What this task involves:
Every line below should be copied exactly; drop the pictures.

Data shown:
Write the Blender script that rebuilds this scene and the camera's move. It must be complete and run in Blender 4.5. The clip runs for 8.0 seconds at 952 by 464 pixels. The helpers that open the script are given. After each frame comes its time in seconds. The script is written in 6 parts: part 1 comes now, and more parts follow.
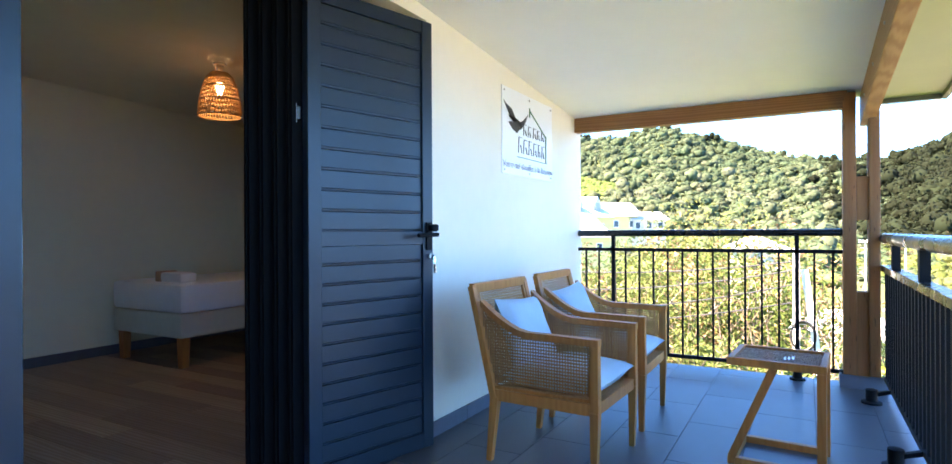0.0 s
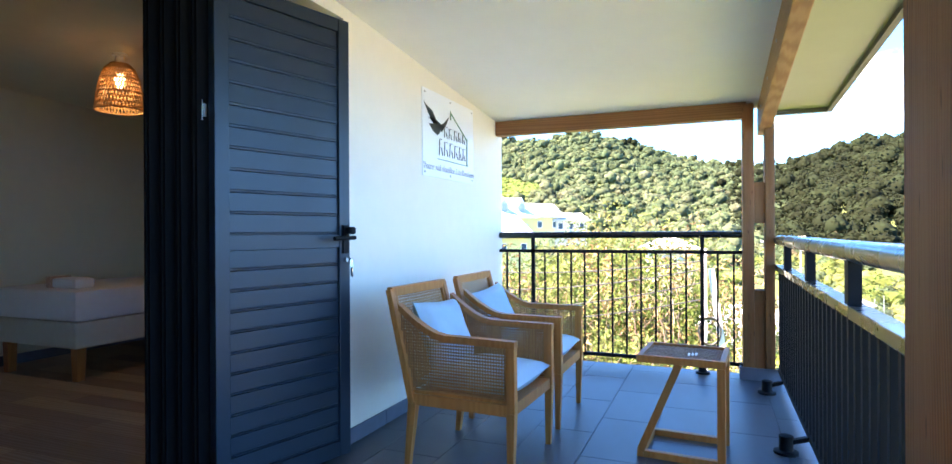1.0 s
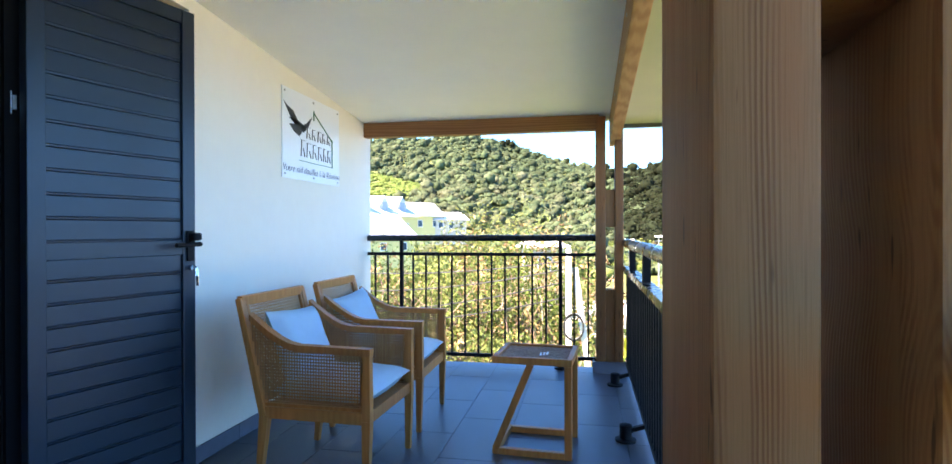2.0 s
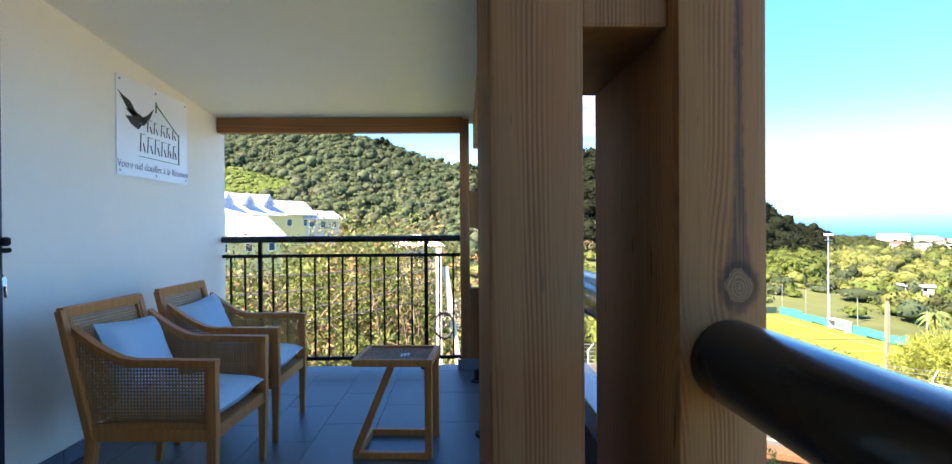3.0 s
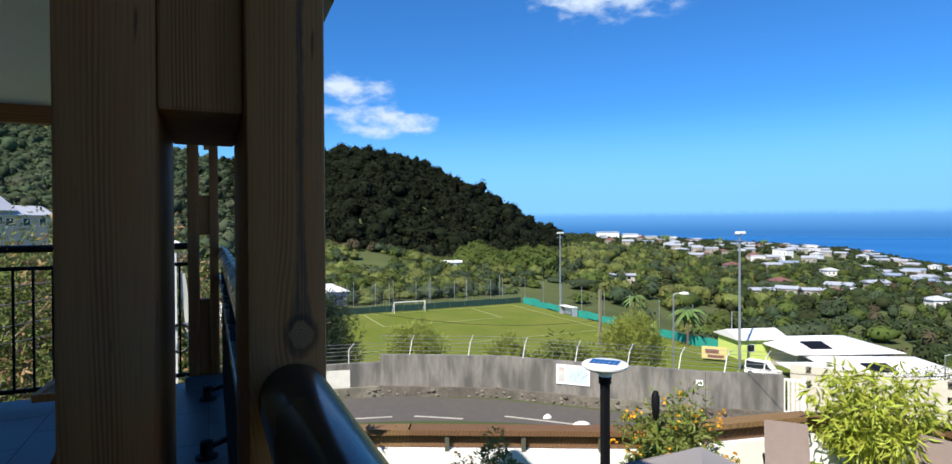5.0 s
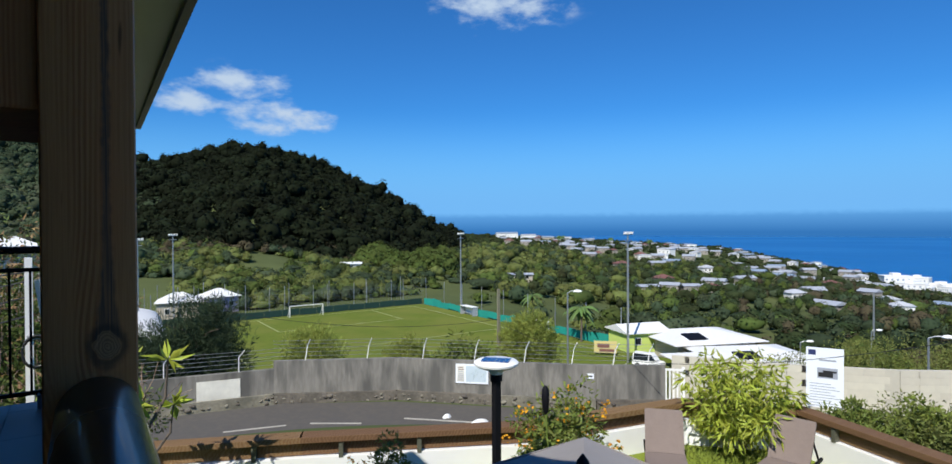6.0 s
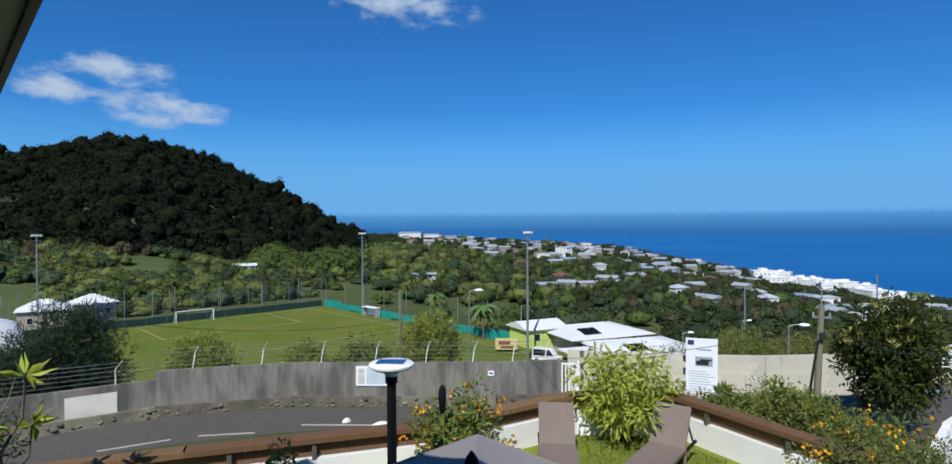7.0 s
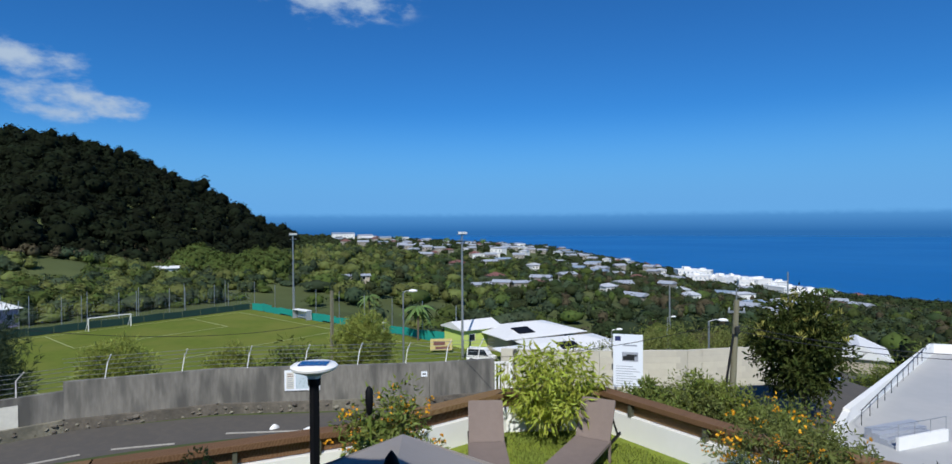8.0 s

Correct output:
Write the Blender script that rebuilds this scene and the camera's move. It must be complete and run in Blender 4.5. The clip runs for 8.0 seconds at 952 by 464 pixels. The helpers that open the script are given. After each frame comes its time in seconds. The script is written in 6 parts: part 1 comes now, and more parts follow.
0.0 s
1.0 s
2.0 s
3.0 s
5.0 s
6.0 s
7.0 s
8.0 s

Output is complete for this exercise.